Principle 8: Remunerate fairly and responsibly

Profiles of the members and details of meetings of the Remuneration & Nomination Committee are detailed in the Directors' Report of the Annual Report 2015.

The Committee is responsible for but not limited to:

  • setting the remuneration and conditions of service of all Executive and Non-Executive Directors, Officers and Employees of the Company;

  • approving the design of Executive & Employee incentive plans (including equity-based plans) and proposed payments or awards under such plans;

  • reviewing performance hurdles associated with incentive plans;

  • making recommendations to the Board on the remuneration of Non-Executive Directors within the aggregate approved by Shareholders at General Meetings from time to time;

  • consulting appropriately qualified Consultants for advice on remuneration and other conditions of service;

  • succession planning for the Managing Director and Senior Executive Officers;

  • performance assessment of the Managing Director and Senior Executives Officers;

  • recommending policy on the selection of Board Members; and

    • recommending prospective Board Members to the Full Board of the Company.

The Company is committed to remunerating its Senior Executives in a manner that is market-competitive and consistent with 'Best Practice' as well as supporting the interests of Shareholders. Senior Executives may receive a remuneration package based on fixed and variable components, determined by their position and experience. Shares and/or Options may also be granted based on an individual's performance, with those granted to Directors subject to Shareholder approval.

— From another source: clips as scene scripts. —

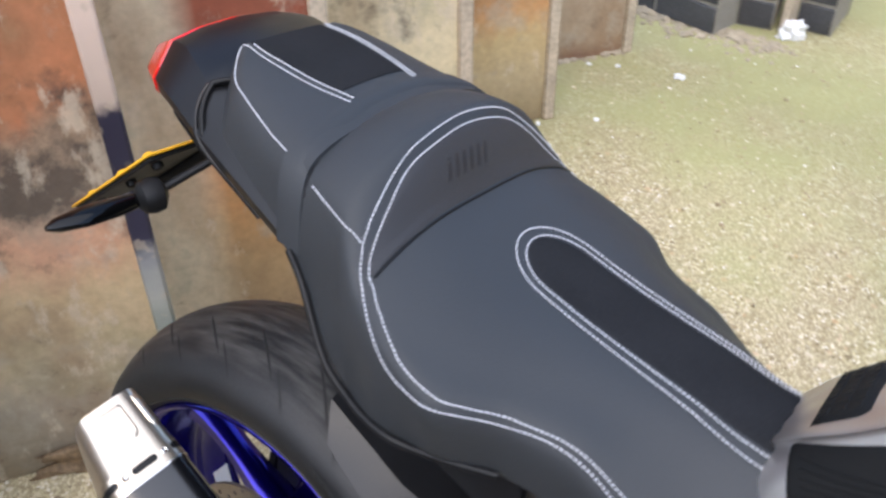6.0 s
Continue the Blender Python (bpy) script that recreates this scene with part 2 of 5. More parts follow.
def dusty_tread():
    """Tyre rubber with pale dust worn into the crown, in streaks round the wheel."""
    m = RUBBER.copy()
    m.name = "dusty_tyre_rubber"
    n, l = m.node_tree.nodes, m.node_tree.links
    b = n["Principled BSDF"]
    tc, sep, size = n.new("ShaderNodeTexCoord"), n.new("ShaderNodeSeparateXYZ"), n.new("ShaderNodeMath")
    l.new(tc.outputs["Object"], sep.inputs[0])
    size.operation = "ABSOLUTE"
    l.new(sep.outputs[1], size.inputs[0])
    crown = ramp_node(n, [(0.050, (0.8, 0.8, 0.8)), (0.086, (0, 0, 0))])
    l.new(size.outputs[0], crown.inputs[0])
    cloud = n.new("ShaderNodeTexNoise")
    cloud.inputs["Scale"].default_value, cloud.inputs["Detail"].default_value = 45, 10
    squeeze = n.new("ShaderNodeMapping")
    squeeze.inputs["Scale"].default_value = (0.35, 2.2, 0.35)
    l.new(tc.outputs["Object"], squeeze.inputs["Vector"]), l.new(squeeze.outputs[0], cloud.inputs["Vector"])
    worn = ramp_node(n, [(0.40, (0, 0, 0)), (0.66, (1, 1, 1))])
    l.new(cloud.outputs["Fac"], worn.inputs[0])
    f = n.new("ShaderNodeMath")
    f.operation = "MULTIPLY"
    l.new(crown.outputs[0], f.inputs[0]), l.new(worn.outputs[0], f.inputs[1])
    old = b.inputs["Base Color"].links[0].from_socket
    l.new(mix_node(n, l, f.outputs[0], old, (0.080, 0.077, 0.072)), b.inputs["Base Color"])
    return m


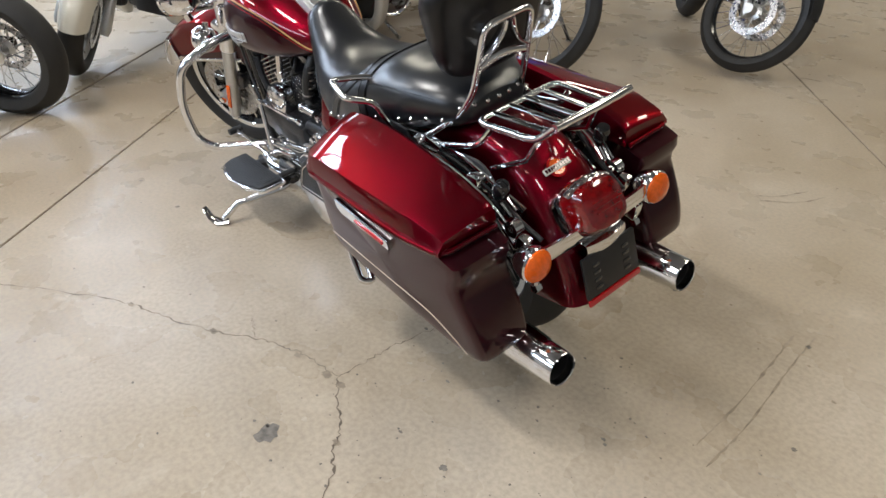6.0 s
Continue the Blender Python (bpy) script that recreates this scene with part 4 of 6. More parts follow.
for i in range(7):
    bp("fin", box(0.085, 0.125, 0.004, pose(0.465, 0, 0.26 + 0.014 * i, 0, 16, 0), 0.001, 1), BLACK, "", reg)
bp("down_pipe", sweep(bent([(0.57, 0.10, 0.60), (0.50, 0.16, 0.55), (0.50, 0.17, 0.25), (0.60, 0.16, 0.17), (1.0, 0.17, 0.17)], 0.08), 0.024, 14), CHROME, "chrome exhaust header")
for pts in ([(0.42, 0.05, 0.95), (0.43, -0.04, 0.80), (0.47, -0.07, 0.60), (0.56, -0.09, 0.50)],):
    bp("cable", sweep(spline(pts, 6), 0.0055, 8), PLASTIC, "black control cable")
for s in (-1, 1):
    P = [STEER @ Vector((0.595, s * 0.30, 1.062)), STEER @ Vector((0.50, s * 0.235, 1.062)), STEER @ Vector((0.37, s * 0.155, 0.985)), Vector((0.36, s * 0.10, 0.80)), Vector((0.42, s * 0.115, 0.55)), Vector((0.50, s * 0.13, 0.40))]
    bp("cable", sweep(spline(P, 7), 0.0058, 8), PLASTIC, "black control cable")
    P = [STEER @ Vector((0.60, s * 0.32, 1.06)), STEER @ Vector((0.48, s * 0.24, 1.05)), STEER @ Vector((0.36, s * 0.12, 0.96)), STEER @ Vector((0.26, s * 0.10, 0.80))]
    bp("cable", sweep(spline(P, 7), 0.005, 8), PLASTIC, "black wiring sleeve")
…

Non-Executive Directors are paid their fees out of the maximum aggregate amount approved by Shareholders for the remuneration of Non-Executive Directors. Non-Executive Directors do not receive performance based bonuses and do not participate in Equity Schemes of the Company without prior Shareholder approval.

Details of remuneration paid to Directors and key management personnel is disclosed in the Remuneration Report section of the Annual Report 2015.

Participants in any equity based remuneration scheme are prohibited from entering into any transaction that would have the effect of hedging or otherwise transferring the risk of any fluctuation in the value of any unvested entitlement in the Company’s securities to any other person.